Conduct a focused lessons-learned session within days, not months. Capture what failed in detection, escalation, backup readiness, and decision governance. Convert each lesson into an owned remediation action with deadline and verification check.
Resilience improves when incident response becomes routine practice: quarterly tabletop drills, recovery tests, and communication rehearsals. Preparedness is operational muscle, not policy documentation.
Prioritize controls that close demonstrated failure modes from the incident. Generic security shopping lists are less valuable than targeted fixes tied directly to observed attacker pathways and process breakdowns.
Include board or ownership reporting on remediation progress. Sustained oversight reduces the chance that urgent fixes fade once operations normalize.
A practical 24-hour playbook for SME leaders
Hour 0–2: isolate affected systems, preserve evidence, disable exposed privileged access, start incident log. Hour 2–6: stand up command structure, scope impact, engage external responders and key providers. Hour 6–12: continuity triage, backup validation, stakeholder update cadence. Hour 12–24: restoration planning, legal/breach assessment, decision on negotiation posture, and hardening priorities.
This timeline is not rigid doctrine; it is a control scaffold. SMEs should adapt based on architecture and risk profile. The critical point is sequence discipline: containment before cleanup, validation before restore, and governance before irreversible decisions.

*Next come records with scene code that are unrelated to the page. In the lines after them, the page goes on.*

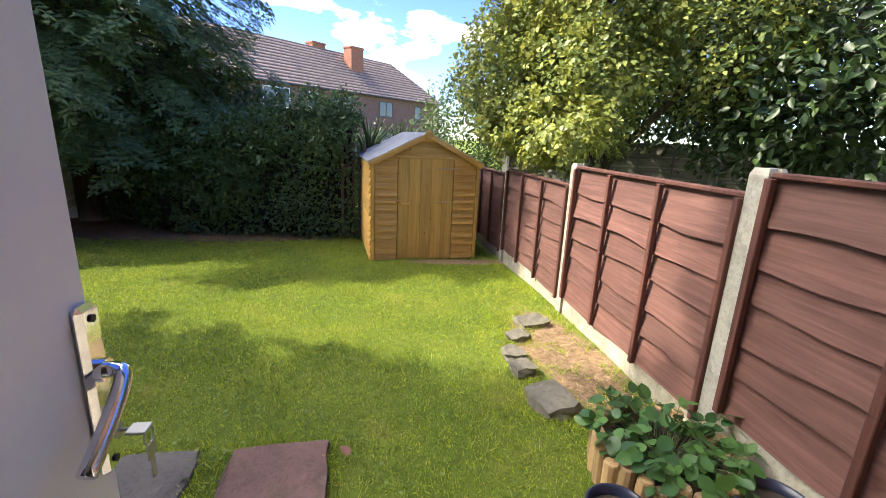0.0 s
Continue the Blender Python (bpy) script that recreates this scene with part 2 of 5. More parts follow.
M_SHRUB = leaf_mat("shrub_leaves", (0.03, 0.065, 0.018), (0.06, 0.115, 0.028), (0.12, 0.18, 0.04), 0.25, 0.45)
M_YELLOW = leaf_mat("yellow_green_leaves", (0.1, 0.16, 0.05), (0.22, 0.28, 0.075), (0.46, 0.46, 0.1), 0.28, 0.45)
M_LILAC = leaf_mat("broad_dark_leaves", (0.045, 0.105, 0.05), (0.08, 0.165, 0.07), (0.13, 0.23, 0.08), 0.3, 0.4, (0.2, 0.34, 0.03))
M_DARKLEAF = leaf_mat("dark_tree_leaves", (0.015, 0.035, 0.012), (0.03, 0.06, 0.02), (0.06, 0.1, 0.03), 0.25, 0.45)
M_FARLEAF = leaf_mat("far_leaves", (0.03, 0.06, 0.02), (0.06, 0.1, 0.03), (0.11, 0.16, 0.05), 0.3, 0.5)
M_FERN = leaf_mat("fern_fronds", (0.03, 0.065, 0.025), (0.055, 0.1, 0.035), (0.1, 0.15, 0.055), 0.2, 0.5)


def plain(name, c, rough=0.5, metal=0.0, vary=0.12, scale=6.0, coat=0.0):
    p = Mat(name, rough, metal)
    n = p.noise(scale, 5)
    p.color(p.ramp(n, [(0.3, tuple(v * (1 - vary) for v in c)), (0.7, tuple(min(1, v * (1 + vary)) for v in c))]))
    p.b.inputs["Coat Weight"].default_value = coat
    return p.bump(p.noise(scale * 20, 2), 0.05, 0.002).m


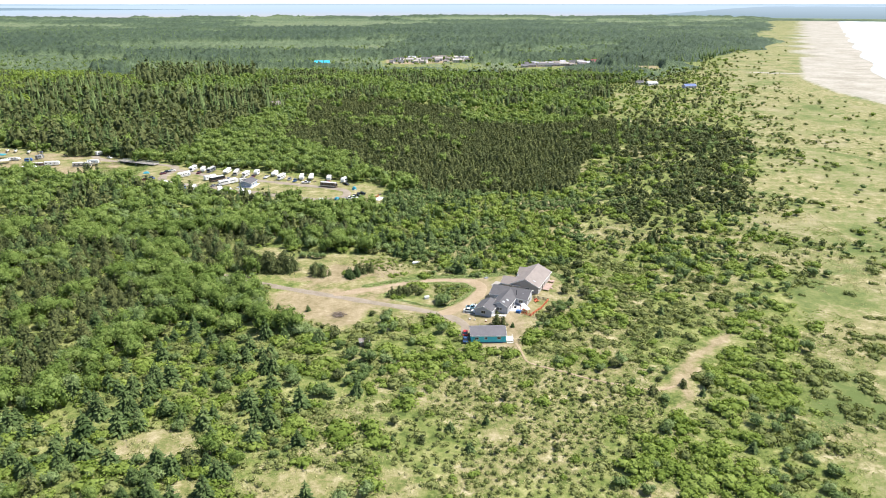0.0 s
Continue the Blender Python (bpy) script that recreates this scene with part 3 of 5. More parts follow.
def tuft(rng, r, h, n):
    """A low mound of grass: short fans that lean outwards."""
    a, d = rng.uniform(0, 6.283, n), r * rng.uniform(0, 1, n) ** 0.5
    at = np.stack([d * np.cos(a), d * np.sin(a), h * (1 - 0.6 * (d / r) ** 2) * rng.uniform(0.5, 1.0, n)], -1)
    out = np.stack([np.cos(a) * 0.3, np.sin(a) * 0.3, np.full(n, 0.9)], -1)
    return leaf_fans(rng, at, out, r * 0.33)


def trunk_of(rng, H, r):
    """A tapered, slightly bent trunk with a few limbs."""
    bits = []

    def stem(p, q, r0, r1):
        d = (q - p) / np.linalg.norm(q - p)
        u = np.cross(d, (0.3, 0.8, 0.1))
        u /= np.linalg.norm(u)
        v = np.cross(d, u)
        a = np.arange(5) * 1.2566
        ring = np.cos(a)[:, None] * u + np.sin(a)[:, None] * v
        co = np.concatenate([p + ring * r0, q + ring * r1])
        bits.append((co, np.array([(i, (i + 1) % 5, 5 + i) for i in range(5)] + [((i + 1) % 5, 5 + (i + 1) % 5, 5 + i) for i in range(5)])))
    top = np.array((rng.uniform(-0.2, 0.2), rng.uniform(-0.2, 0.2), H))
    stem(np.array((0, 0, -0.4)), top * 0.5, r, r * 0.65)
    stem(top * 0.5, top, r * 0.65, r * 0.2)
    for k in range(3):
        a = rng.uniform(0, 6.283)
        p = top * rng.uniform(0.35, 0.7)
        stem(p, p + np.array((math.cos(a), math.sin(a), 0.8)) * H * 0.22, r * 0.4, r * 0.12)
    return join(bits)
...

Leadership quality during the first day determines whether ransomware becomes a controlled disruption or a prolonged strategic setback. Prepared teams do not avoid all incidents, but they reduce impact, recover faster, and preserve stakeholder confidence.
Build this playbook before crisis and rehearse it under realistic constraints—limited staff, after-hours timing, partial system visibility. Drills that mirror real friction produce more reliable behavior during genuine incidents.
The goal is operational dignity under pressure: clear roles, evidence-based decisions, and disciplined execution. That is what separates survivable incidents from business-threatening spirals.